D.    Zaman Kemerdekaan Republik Indonesia (Tahun 1960 hingga sekarang)
Sejalan mengalami proses yang cukup lama maka pada tahun 1960 keluarlah Undang-undang nomor 5 tahun 1960 Lembar Negara Nomor 104 tentang peraturan dasar pokok-pokok Agraria yang berlaku pada tanggal 24 September 1960 maka terjaminnya hak dan kewajiban penduduk warga Indonesia. Sehingga dalam pelaksanaannya (pasal 7) tentang pengaturan luas maksimum dan/atau minimum tanah yang boleh dipunyai oleh keluarga atau badan hukum maka dikeluarkannya peraturan-peraturan misalnya Undang-undang nomor 2 tahun 1960 tentang perjanjian bagi hasil tanah pertanian dan Instruksi Presiden Nomor 13 tahun 1980 tentang pelaksaan Undang-undang Nomor 2 tahun 1960 serta untuk melaksanakan ketentuan Konvensi sebagaimana tercantum dalam bagian kedua  tercantum dalam bagian kedua Nomor 5 tahun 1960 tentang dikeluarkan berbagai peraturan seperti Peraturan Menteri Agraria Nomor 2 tahun 1960 tentang pelaksanaan beberapa ketentuan Undang-undang Pokok Agaria yang mana dalam melakukan peraturan dibidang Agraria terjamin sebagai dasar hukum.[13]

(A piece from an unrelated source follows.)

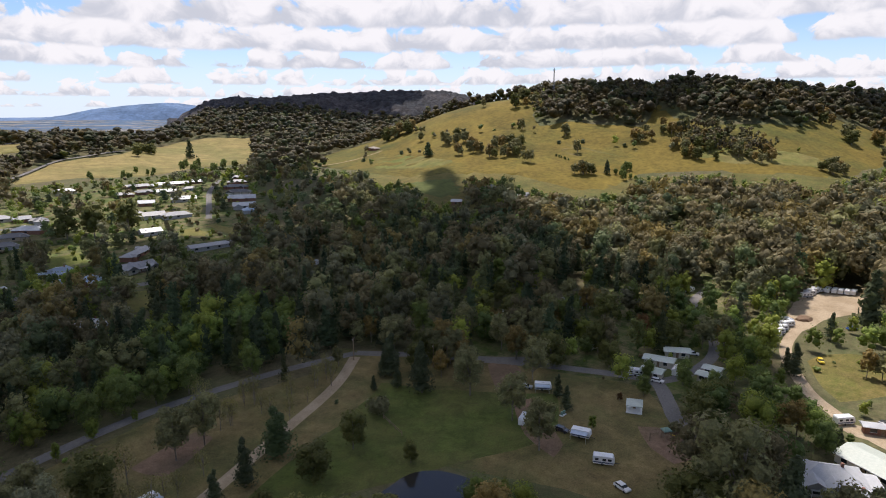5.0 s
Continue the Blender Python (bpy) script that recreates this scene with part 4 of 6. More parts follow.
for row in (
        (-60, 190, 35, 25.3, 9.0, 'Wl'),
        (-107, 173, 35, 17.5, 10.0, 'Wl'),
        (-41, 190, 11, 5.5, 6.0, 'W'),
        (-49, 180, 16, 5.0, 4.0, 'T'),
        (-94, 231, 52, 12.7, 10.0, 'N'),
        (-109, 250, -19, 9.2, 8.0, 'B'),
        (-145, 291, 2, 7.6, 9.0, 'W'),
        (-98, 278, 19, 7.8, 8.0, 'N'),
        (-156, 235, 58, 10.2, 8.0, 'W'),
        (-176, 270, 11, 11.0, 11.0, 'B'),
        (-168, 283, 22, 14.0, 12.0, 'W'),
        (-201, 310, 8, 9.5, 9.9, 'R'),
        (-40, 265, -1, 6.2, 8.0, 'L'),
        (-27, 286, 13, 25.0, 10.0, 'W'),
        (-2, 298, -10, 11.7, 11.0, 'W'),
        (-59, 283, -6, 7.0, 7.0, 'L'),
        (88, 294, -7, 12.4, 9.0, 'W'),
        (-71, 355, 0, 10.9, 8.9, 'W'),
        (-43, 345, 29, 11.2, 10.0, 'G'),
        (-28, 357, -23, 15.6, 10.9, 'G'),
        (-27, 373, -2, 19.4, 11.9, 'T')):
    house(*row)  # west
for row in (
        (-177, 365, -0, 18.0, 12.7, 'D'),
        (-208, 392, 23, 11.7, 11.5, 'D'),
        (-280, 419, -18, 12.6, 10.7, 'D'),
        (-267, 416, -19, 11.7, 10.9, 'D'),
        (-255, 414, -19, 10.9, 11.0, 'D'),
        (-243, 410, -20, 10.9, 11.1, 'D'),
        (-229, 404, -31, 15.3, 11.3, 'D'),
        (-226, 353, 12, 16.7, 11.6, 'D'),
        (-209, 346, 17, 12.3, 11.7, 'D'),
        (-192, 381, 4, 10.1, 10.6, 'D'),
        (-258, 368, -3, 9.4, 11.4, 'D'),
        (-176, 400, 0, 9.8, 10.5, 'W'),
        (-299, 501, -1, 16.8, 9.7, 'W'),
        (-341, 498, -20, 10.7, 7.9, 'W'),
        (-336, 507, -16, 15.6, 8.6, 'W'),
        (-317, 473, -18, 10.6, 8.3, 'W'),
        (-24, 389, -11, 19.7, 11.8, 'T'),
        (-20, 410, 9, 18.6, 11.7, 'T'),
        (-32, 427, -4, 12.8, 9.6, 'R'),
        (-21, 434, 18, 11.0, 10.6, 'G'),
        (-8, 421, 30, 16.2, 11.6, 'T'),
        (-66, 589, 3, 14.1, 10.4, 'W'),
        (-56, 607, -26, 21.3, 9.4, 'W')):
    house(*row)  # west2



def house_row(x0, y0, x1, y1, count, styles):
    """Houses along a street, a little out of line."""
    rng = random.Random(int(x0 + y1))
    turn = math.degrees(math.atan2(y1 - y0, x1 - x0))
    for i in range(count):
        t = (i + 0.5) / count
        x, y = round(x0 + (x1 - x0) * t + rng.uniform(-3, 3), 1), round(y0 + (y1 - y0) * t + rng.uniform(-4, 4), 1)
        long, deep, style, twist = rng.uniform(13, 19), rng.uniform(9, 12), rng.choice(styles), rng.choice([0, 0, 90]) + rng.uniform(-8, 8)
        if all(math.hypot(x - hx, y - hy) > hr + 7 for hx, hy, hr in HOUSES):
            house(x, y, turn + twist, long, deep, style)


for row in (
        (-3, 540, 61, 550, 4, 'GDG'),
        (4, 464, 108, 495, 6, 'GDWG'),
        (-33, 416, 4, 446, 3, 'GT'),
        (13, 508, 96, 527, 5, 'GWDG'),
        (80, 544, 143, 538, 4, 'GWD'),
        (102, 402, 125, 396, 2, 'B'),
        (13, -499, -60, -538, 4, 'WGT'),
        (7, -584, -97, -610, 5, 'WGTW'),
        (-107, -678, -179, -674, 4, 'WGD'),
        (-7, -458, -74, -492, 4, 'GWD'),
        (79, -577, 38, -615, 3, 'WG'),
        (-150, -822, -217, -827, 3, 'WG'),
        (199, -446, 152, -396, 3, 'TGD'),
        (42, -601, -72, -664, 6, 'WWGTD'),
        (-28, -452, -92, -500, 4, 'GWTW'),
        (-60, -600, -150, -640, 5, 'GWTD'),
        (-110, -690, -190, -730, 4, 'WGD'),
        (-150, -580, -215, -650, 4, 'WGTD'),
        (-91, -806, -217, -828, 7, 'WGWGD'),
        (-62, -560, -160, -598, 6, 'WGTD'),
        (-94, -488, -140, -515, 4, 'GWT'),
        (6, -793, -56, -816, 3, 'WG'),
        (588, -228, 521, -284, 5, 'WG'),
        (-80, 395, -41, 424, 4, 'GTD'),
        (-273, 399, -220, 394, 5, 'DDG'),
        (-254, 354, -217, 341, 3, 'DG'),
        (50, 588, 93, 597, 3, 'GW'),
        (662, -213, 605, -338, 6, 'WGWD'),
        (559, -169, 559, -229, 3, 'WG'),
        (27, -522, -56, -549, 5, 'WGTW'),
        (43, -431, -39, -462, 4, 'GWT'),
        (4, -686, -93, -724, 5, 'WGW'),):
    house_row(*row)

# ---- shapes of crowns and trunks ----


def unit(v):
    return v / np.maximum(np.linalg.norm(v, axis=-1, keepdims=True), 1e-9)


ICO_V, ICO_F = None, None
bm = bmesh.new()
bmesh.ops.create_icosphere(bm, subdivisions=1, radius=1.0)
ICO_V = np.array([tuple(v.co) for v in bm.verts])
ICO_F = np.array([[v.index for v in f.verts] for f in bm.faces])
bm.free()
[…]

Untuk melaksanakan Pasal 17 tentang peraturan luas maksimum/minimum tanah yang boleh dipunyai oleh keluarga atau badan hukum maka dikeluarkanlah peraturan-peraturan misalnya[14] :
1.      Peraturan Pemerintah Pengganti Undang-undang (Perpu) No. 56 tahun 1960 yang disahkan menjadi undang-undang No. 1 tahun 1961  tentang penetapan luas tanah pertanian.
2.      Keputusan Menteri Agraria No. Sk. 978/Ka/1960 tentang penegasan luas maksimum/minimum tanah pertanian.
3.      Undang-undang No 2 tahun 1960 tentang perjanjian bagi hasil tanah pertanian.
4.      Intruksi Presiden No. 13 tahun 1980 tentang pedoman pelaksanaan Undang-undang No. 2 tahun 1960 tentang perjanjian bagi hasil.



[1] Suparman Usman, Hukum Agraria Indonesia (Serang : Tanpa Penerbit,1992), h. 13.
[2] Suparman Usman, Hukum Agraria Indonesia,… h. 15.
[3] Suparman Usman, Hukum Agraria Indonesia,… h. 14.
            [4] Suparman Usman, Hukum Agraria Indonesia,… h. 15-16
            [5] Suparman Usman, Hukum Agraria Indonesia,… h. 16.
                [6] Suparman Usman, Hukum Agraria Indonesia,… h. 16-17.
[7] Suparman Usman, Hukum Agraria Indonesia,… h.17-18
[8] Suparman Usman, Hukum Agraria Indonesia,… h. 18-19
[9] Suparman Usman, Hukum Agraria Indonesia,… h. 20-21
[10] Suparman Usman, Hukum Agraria Indonesia,… h. 26-27
[11] Suparman Usman, Hukum Agraria Indonesia,… h. 33-34.
[12] Suparman Usman, Hukum Agraria Indonesia,… h. 32-33.
[13] Suparman Usman, Hukum Agraria Indonesia,... h. 35-36.
[14] Suparman Usman, Hukum Agraria Indonesia,… h. 39-40.